Drittens. Um Entwicklungen, wie sie in Sachsen aufgetreten sind, vorzubeugen, sieht der Gesetzentwurf die Errichtung von zwei getrennten Stiftungsbeiräten für die Zeit vor und nach 1945 vor.
Ich bin sehr optimistisch, dass es möglich sein wird, in einer gemeinsamen Stiftung an die Opfer der Zeiten vor und nach 1945 zu erinnern. Das setzt bei den in der Stiftung Verantwortlichen die Fähigkeit zur Differenzierung voraus.
Die Gedenkstätte Roter Ochse in Halle ist ein Beispiel für die Verwobenheit von Geschichte unter einem Dach. Dort wurden ab 1933 Hunderte NS-Gegner eingesperrt. Ab 1942 ließ die NS-Justiz dort mehr als 500 Personen hinrichten. Zwischen Sommer 1945 und 1950 fällten sowjetische Militärtribunale dort nicht nur Urteile gegen NS-Täter, sie schufen auch neues, politisch motiviertes Unrecht. Schließlich fungierte das Haus zwischen 1950 und 1989 als MfS-Untersuchungshaftanstalt.
Diese schwierige Materie haben die Verantwortlichen im Landesverwaltungsamt in langen und aufwendigen Forschungen untersucht.

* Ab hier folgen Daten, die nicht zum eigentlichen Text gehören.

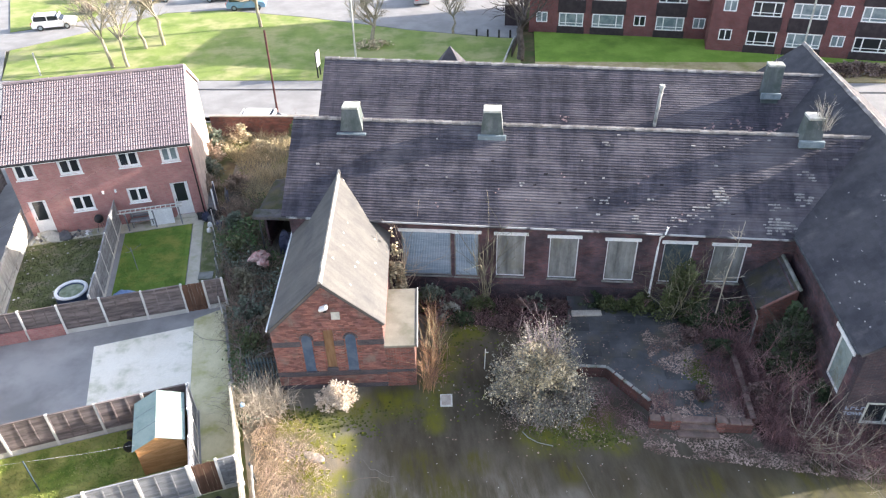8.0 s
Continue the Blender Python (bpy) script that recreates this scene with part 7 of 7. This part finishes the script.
# fallen leaves and scraps
lit = Soup()
for poly, n, z in (([(5.0, 20.3), (7.0, 19.7), (10.5, 19.4), (14.5, 19.0), (15.2, 20.2), (10.8, 21.0), (7.0, 20.9), (5.4, 21.8)], 5200, 0.006), ([(7.0, 24.5), (10.4, 23.0), (10.4, 25.2), (11.6, 26.6), (9.0, 27.6), (6.8, 26.8)], 5200, 0.362), ([(3.6, 24.5), (10, 22), (10, 28.9), (3.6, 28.9)], 320, 0.362),
                   ([(-3.2, 27.0), (3.2, 26.0), (3.2, 29), (-4, 29)], 2600, 0.006), ([(0.2, 20.6), (4.6, 20.2), (4.8, 23.6), (0.2, 24.2)], 1800, 0.006), ([(-3, 20), (6, 18), (4, 26), (-3, 26)], 260, 0.006), ([(6.5, 21.4), (10.4, 21.4), (10.4, 23.4), (6.6, 22.6)], 2000, 0.362), ([(9.2, 21.5), (10.4, 21.5), (10.4, 25.6), (9.4, 25.6)], 2600, 0.346)):
    for x, y in scatter(rng, poly, n):
        if dens(x, y, 1.1, 4.0) > -0.25:
            lit.leaf((x, y, z + rng.uniform(0, 0.02)), rng.uniform(0.04, 0.1), rng, 0.85)
stuff(lit, "fallen_leaves", M_LITTER, "brown fallen leaves on tarmac and terrace", "leaves")
sc = Soup()
for x, y in scatter(rng, [(-5, 6), (18, 4), (20, 18), (6, 20), (-2, 25), (-5, 20)], 250):
    r = rng.uniform(0.008, 0.024) * (1.5 if rng.random() < 0.08 else 1)
    a = rng.uniform(0, 3.1)
    k = [(x + r * math.cos(a + q * 1.5708), y + r * math.sin(a + q * 1.5708)) for q in range(4)]
    sc.add([(p[0], p[1], 0.001) for p in k] + [(p[0], p[1], 0.001 + r * 0.7) for p in k], [(4, 5, 6, 7), (0, 1, 5, 4), (1, 2, 6, 5), (2, 3, 7, 6), (3, 0, 4, 7)])
stuff(sc, "litter_scraps", M_SPECK, "small pale scraps and pebbles over the yard", "litter")
sc = Soup()
for poly, n in (([(-28.0, 32.3), (-24.75, 24.5), (-20.5, 25.9), (-23.3, 34.0)], 36), ([(-28.2, 33.3), (-27.8, 32.4), (-23.6, 33.9), (-24.0, 34.6)], 80), ([(-28.0, 32.3), (-24.75, 24.5), (-24.2, 24.7), (-27.5, 32.5)], 26)):
    for x, y in scatter(rng, poly, n):
        r, a = rng.uniform(0.015, 0.075), rng.uniform(0, 3.1)
        k = [(x + r * math.cos(a + q * 1.5708), y + r * math.sin(a + q * 1.5708)) for q in range(4)]
        sc.add([(p[0], p[1], 0.05) for p in k] + [(p[0], p[1], 0.05 + r * 0.5) for p in k], [(4, 5, 6, 7), (0, 1, 5, 4), (1, 2, 6, 5), (2, 3, 7, 6), (3, 0, 4, 7)])
stuff(sc, "lawn_litter", M_SPECK, "pale scraps strewn over the weedy lawn", "litter")

# grass blades on the lawns
def grass(name, poly, n, h, material, label, z=0.05):
    s = Soup()
    for x, y in scatter(rng, poly, n):
        hh = h * rng.uniform(0.4, 1.3) * (1 + 0.6 * dens(x, y, 0.8, 1.0))
        a = rng.uniform(0, 3.1)
        c, q = math.cos(a) * 0.022, math.sin(a) * 0.022
        lx, ly = rng.gauss(0, hh * 0.6), rng.gauss(0, hh * 0.6)
        s.add([(x - c, y - q, z - 0.005), (x + c, y + q, z - 0.005), (x + lx, y + ly, z + hh)], [(0, 1, 2)])
        s.add([(x - q, y + c, z - 0.005), (x + q, y - c, z - 0.005), (x - ly, y + lx, z + hh * 0.8)], [(0, 1, 2)])
    stuff(s, name, material, label, "grass")


grass("grass_blades", [uv(-12.2, 6.0), uv(-3.2, 6.0), uv(-3.2, 14.4), uv(-12.2, 14.4)], 15000, 0.09, M_BLADE, "uneven grass on the large lawn")
grass("grass_blades", [uv(-12.2, 15.45), uv(-2.85, 15.45), uv(-2.85, 18.35), uv(-12.2, 18.35)], 7000, 0.07, M_BLADE, "grass on the lawn with toys")
grass("grass_blades", [uv(-14.9, 19.02), uv(-4.4, 19.05), uv(-4.4, 19.5), uv(-14.9, 19.48)], 2600, 0.11, M_BLADE, "rough grass along the fence")
grass("grass_blades", [uv(-12.8, 19.8), uv(-4.4, 19.8), uv(-4.4, 23.9), uv(-13.4, 23.9)], 7000, 0.06, M_BLADE, "grass on the shed lawn")
grass("weedy_grass", [(-28.0, 32.2), (-24.7, 24.5), (-20.5, 25.9), (-23.3, 34.0)], 3500, 0.1, M_OLIVE, "rank dark weeds on the patchy lawn")
grass("grass_blades", [(-22.5, 33.8), (-20.0, 26.2), (-16.7, 27.4), (-19.2, 35.0)], 5000, 0.04, M_LAWN_NEAT, "neat short lawn grass")


# ---- the far side of the road ----
def tree(x, y, h, label, seed, n=1, mat_=M_BARKLT, spread=0.2, depth=3, r=0.16):
    g = random.Random(seed)
    t = thing("bare_tree", pose(x, y, 0.05), label, "tree")
    s, c = Soup(), Soup()
    for k in range(n):
        bx, by = (g.uniform(-0.8, 0.8), g.uniform(-0.5, 0.5)) if n > 1 else (0, 0)
        th_ = h * 0.4
        pts = [(bx + g.gauss(0, 0.06) * i, by + g.gauss(0, 0.06) * i, th_ * i / 4) for i in range(5)]
        s.stem(pts, r, r * 0.7, 8)
        for _ in range(7):
            a = g.uniform(0, 6.283)
            q = pts[g.randint(3, 4)]
            limb(c, g, q, (math.cos(a) * g.uniform(0.3, 1.0), math.sin(a) * g.uniform(0.3, 1.0), g.uniform(0.6, 1.2)), h * 0.33, r * 0.45, depth, None, 0.1, 0, (3, 5), 0.2, 0.1)
    s.mesh("trunk", mat_, t)
    c.mesh("crown", mat_, t, "leafless crown")


tree(-35.7, 60.6, 8.5, "tall bare tree with twin pale trunks", 201, 2, r=0.17)
tree(-35.4, 65.4, 8.0, "tall bare tree on the green", 202)
tree(-34.0, 66.4, 8.5, "tall bare tree on the green", 203, r=0.2)
tree(-25.9, 72.0, 8.5, "bare tree at the edge of the green", 204, r=0.2)
tree(-13.1, 66.5, 6.5, "spreading bare tree over leaf litter", 205, r=0.22, depth=4)
tree(-5.7, 70.4, 5.5, "young bare tree near the bollards", 206, r=0.13, depth=4)
bush(-13.0, 66.3, 0.08, 2.6, 1.2, 0.7, 900, M_DRYLEAF, "low dry bush round a tree foot", 207, 0.14, M_GREYST, -0.05)
bush(29, 60.4, 0.05, 5.0, 0.8, 1.3, 2200, M_LITTER, "brown winter hedge along the road", 208, 0.16, M_GREYST, -0.3, "hedge")


def lamp_post(x, y, h, r, material, label, lean=0.0):
    t = thing("street_pole", pose(x, y, 0.0), label, "pole")
    bm = bmesh.new()
    cyl(bm, 0, 0, 0, 1.0, r * 1.25, r * 1.2, 10)
    part("base", bm, material, t)
    bm = bmesh.new()
    tube(bm, [(0, 0, 0.95), (lean, 0, h)], r, 10)
    part("shaft", bm, material, t)


M_RUST = mat("rust-red paint", (0.055, 0.020, 0.020), (0.085, 0.030, 0.028), 3, 0.7, 0.2, 20)
lamp_post(-17.9, 50.4, 7.0, 0.08, M_RUST, "rust-red steel pole beside the road", 0.05)
lamp_post(-14.2, 63.4, 8.0, 0.09, M_CAP, "pale grey street lamp column")
lamp_post(-42.2, 58.3, 2.2, 0.07, M_CAP, "short pale post on the verge")
lamp_post(24.5, 61.0, 8.0, 0.08, M_CAP, "pale grey street lamp column")
sg = thing("notice_board", pose(-16.6, 58.9, 0.05, 0, 0, 88), "black and white notice board on the green", "sign")
for x in (-0.4, 0.4):
    part("post", boxes((x - 0.05, -0.05, 0, x + 0.05, 0.05, 2.3)), M_BLACK, sg)
part("board", boxes((-0.5, -0.08, 1.0, 0.5, -0.052, 2.3), bevel=0.01), M_PVC, sg)
for i in range(4):
    x = -3.3 + i * 1.1
    bo = thing("bollard", pose(x, 69.6 - 0.08 * i, 0.03), "short dark wooden bollard", "bollard", "bollards at the car park")
    part("post", boxes((-0.09, -0.09, 0, 0.09, 0.09, 0.75), bevel=0.02), M_BLACK, bo)
tree(1.0, 63.6, 9.0, "dark bare tree beside the flats lawn", 209, 1, M_BARKDK, 0.1, 3, 0.34)
gw = thing("garden_gate_wall", pose(0.2, 64.0, 0.05, 0, 0, 82), "dark timber fence beside the flats", "fence")
for i in range(5):
    part("fence_panel", boxes((i * 1.8, -0.03, 0, i * 1.8 + 1.74, 0.03, 0.9)), M_RENDER_DK, gw)
part("kerb", boxes((-4.5, 0.4, 0, 5, 0.55, 0.25)), M_CAP, gw)
bs = thing("bin_store", pose(-0.6, 73.0, 0.03), "dark timber bin store", "bin store")
part("wall", boxes((0, 0, 0, 2.2, 0.12, 2.0), (0, 0.13, 0, 0.12, 2.4, 2.0), (2.08, 0.13, 0, 2.2, 2.4, 2.0)), M_RENDER_DK, bs)


def car(x, y, turn, paint, label):
    """A small estate car: body, glasshouse, wheels and lamps."""
    t = thing("car", pose(x, y, 0.03, 0, 0, turn), label, "car")
    bm = bmesh.new()
    extrude_y(bm, [(-2.1, 0.28), (2.1, 0.28), (2.15, 0.6), (2.0, 0.85), (1.1, 0.95), (-1.95, 0.98), (-2.15, 0.7)], -0.85, 0.85)
    bmesh.ops.bevel(bm, geom=bm.edges[:], offset=0.06, segments=2, affect="EDGES")
    part("body", bm, paint, t)
    bm = bmesh.new()
    extrude_y(bm, [(-1.9, 0.97), (1.05, 0.94), (0.35, 1.42), (-1.6, 1.46)], -0.76, 0.76)
    part("windows", bm, M_GLASS, t, "dark car windows")
    bm = bmesh.new()
    extrude_y(bm, [(-1.66, 1.44), (0.38, 1.41), (0.28, 1.48), (-1.55, 1.52)], -0.74, 0.74)
    bmesh.ops.bevel(bm, geom=bm.edges[:], offset=0.03, segments=1, affect="EDGES")
    rf = part("roof", bm, paint, t)
    for xx in (-1.85, -0.5, 0.9):
        part("pillar", boxes((xx if xx < 0.5 else 0.6, -0.775, 0.95, (xx if xx < 0.5 else 0.6) + 0.09, 0.775, 1.44)), paint, t)
    for wx in (-1.3, 1.3):
        for wy in (-0.86, 0.70):
            bm = bmesh.new()
            tube(bm, [(wx, wy, 0.31), (wx, wy + 0.16, 0.31)], 0.31, 16)
            wh = part("wheel", bm, M_BLACK, t)
            bm = bmesh.new()
            tube(bm, [(wx, wy - 0.01, 0.31), (wx, wy + 0.17, 0.31)], 0.19, 12)
            part("rim", bm, M_LEADF, wh)
    for yy in (-0.7, 0.45):
        part("headlight", boxes((2.08, yy, 0.6, 2.17, yy + 0.25, 0.75)), M_PVC, t)
        part("tail_light", boxes((-2.19, yy, 0.65, -2.1, yy + 0.25, 0.85)), M_RED, t)


M_CARW = mat("white car paint", (0.72, 0.72, 0.73), (0.78, 0.78, 0.79), 2, 0.25, 0.0, 20, spec=0.6)
M_CARB = mat("blue car paint", (0.16, 0.30, 0.45), (0.2, 0.34, 0.5), 2, 0.25, 0.0, 20, spec=0.6)
M_CARG = mat("silver car paint", (0.42, 0.43, 0.45), (0.5, 0.51, 0.53), 2, 0.25, 0.0, 20, spec=0.6)
car(-48.2, 71.6, 20, M_CARW, "white estate car parked on the side road")
car(-18.1, 48.25, 2, M_CARW, "white car parked behind the brick boundary wall")
car(-41.3, 81.0, 15, M_CARB, "pale blue car parked in the car park")
car(-33.4, 81.6, 10, M_CARW, "white car parked in the car park")
car(-29.4, 78.4, 10, M_CARB, "pale blue-white car parked in the car park")
car(-10.2, 81.4, 100, M_CARG, "dark silver car in the car park")
bush(-46.9, 76.4, 0.05, 1.2, 0.9, 1.3, 900, M_LITTER, "brown winter hedge beside the side road", 211, 0.16, M_GREYST, -0.2, "hedge")
bush(-49.5, 81.5, 0.1, 3.2, 2.0, 1.6, 1800, M_DRYLEAF, "pale rough bushes on the grass bank", 212, 0.2, M_GREYST, -0.05)
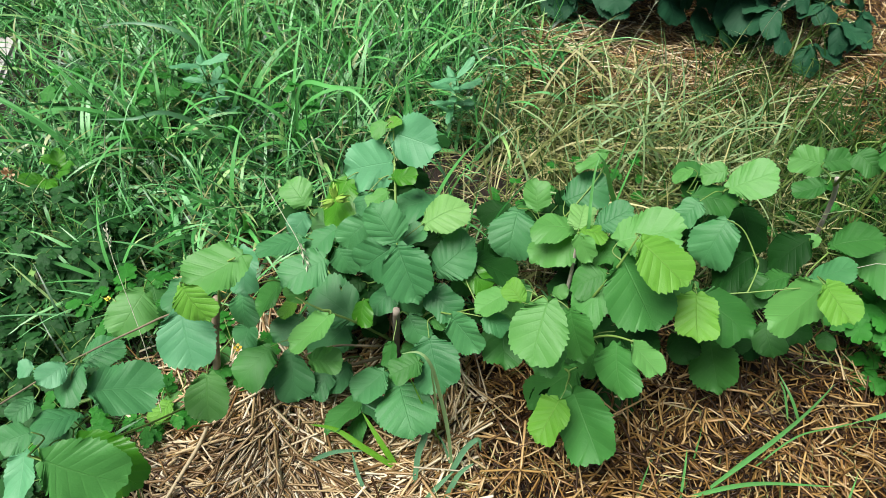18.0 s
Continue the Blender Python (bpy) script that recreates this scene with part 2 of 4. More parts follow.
def mesh_from(name, verts, faces, material=None, smooth=True, uvs=None):
    me = bpy.data.meshes.new(name)
    me.from_pydata([tuple(v) for v in verts], [], faces)
    if material:
        me.materials.append(material)
    if smooth:
        me.polygons.foreach_set("use_smooth", [True] * len(me.polygons))
    if uvs is not None:
        layer = me.uv_layers.new(name="UVMap")
        loops = np.zeros(len(me.loops), dtype=np.int32)
        me.loops.foreach_get("vertex_index", loops)
        layer.data.foreach_set("uv", np.asarray(uvs, dtype=np.float32)[loops].ravel())
    me.update()
    return me


def big_mesh(name, verts, quads, material):
    """A mesh of many quads out of arrays."""
    me = bpy.data.meshes.new(name)
    n = len(quads)
    me.vertices.add(len(verts))
    me.vertices.foreach_set("co", np.asarray(verts, dtype=np.float32).ravel())
    me.loops.add(n * 4)
    me.loops.foreach_set("vertex_index", np.asarray(quads, dtype=np.int32).ravel())
    me.polygons.add(n)
    me.polygons.foreach_set("loop_start", np.arange(0, n * 4, 4, dtype=np.int32))
    me.polygons.foreach_set("use_smooth", np.ones(n, dtype=bool))
    me.materials.append(material)
    me.update(calc_edges=True)
    return me


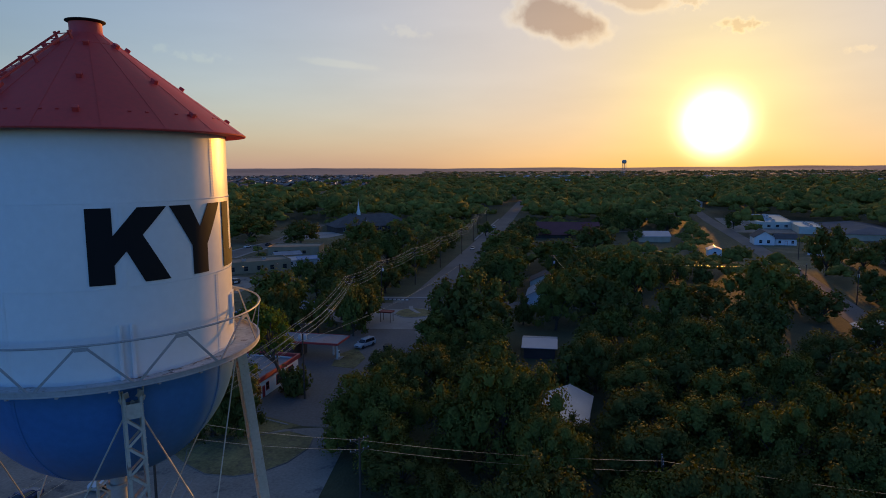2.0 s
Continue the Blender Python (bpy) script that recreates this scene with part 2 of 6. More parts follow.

Am 15. Februar dieses Jahres sol
len die Forschungsergebnisse in einer neuen Dauerausstellung präsentiert werden. Das Ausstellungskonzept wurde sowohl im Gedenkstättenbeirat als auch im vor Ort tätigen Arbeitskreis mit allen Opferverbänden diskutiert und beraten. Schließlich konnten sich alle Seiten auf die jetzt umgesetzte Konzeption einigen. Ich darf Sie an dieser Stelle bereits heute zur Einweihung des Hauses, die der Herr Ministerpräsident vornehmen wird, herzlich einladen.
Meine sehr verehrten Damen und Herren! Der Auftrag, den die Landesregierung der Stiftung Gedenkstätten Sachsen-Anhalt mit auf den Weg gibt, heißt: Erinnerung und Gedenken um unserer gemeinsamen Zukunft willen. Die in der Stiftung vereinten Gedenkstätten sollen und müssen ihren Beitrag dazu leisten, dass sich derartige Verbrechen nicht wiederholen können. Es muss eine Gemeinsamkeit aller Demokraten auch dieses Hauses sein, dass wir den Weg des Erinnerns und Gedenkens trotz aller politischen Meinungsverschiedenheiten gemeinsam gehen.
Ich bitte Sie deshalb herzlich, den Gesetzentwurf im Innenausschuss zügig zu beraten und die Stiftung in ihrer Arbeit zu unterstützen. - Herzlichen Dank.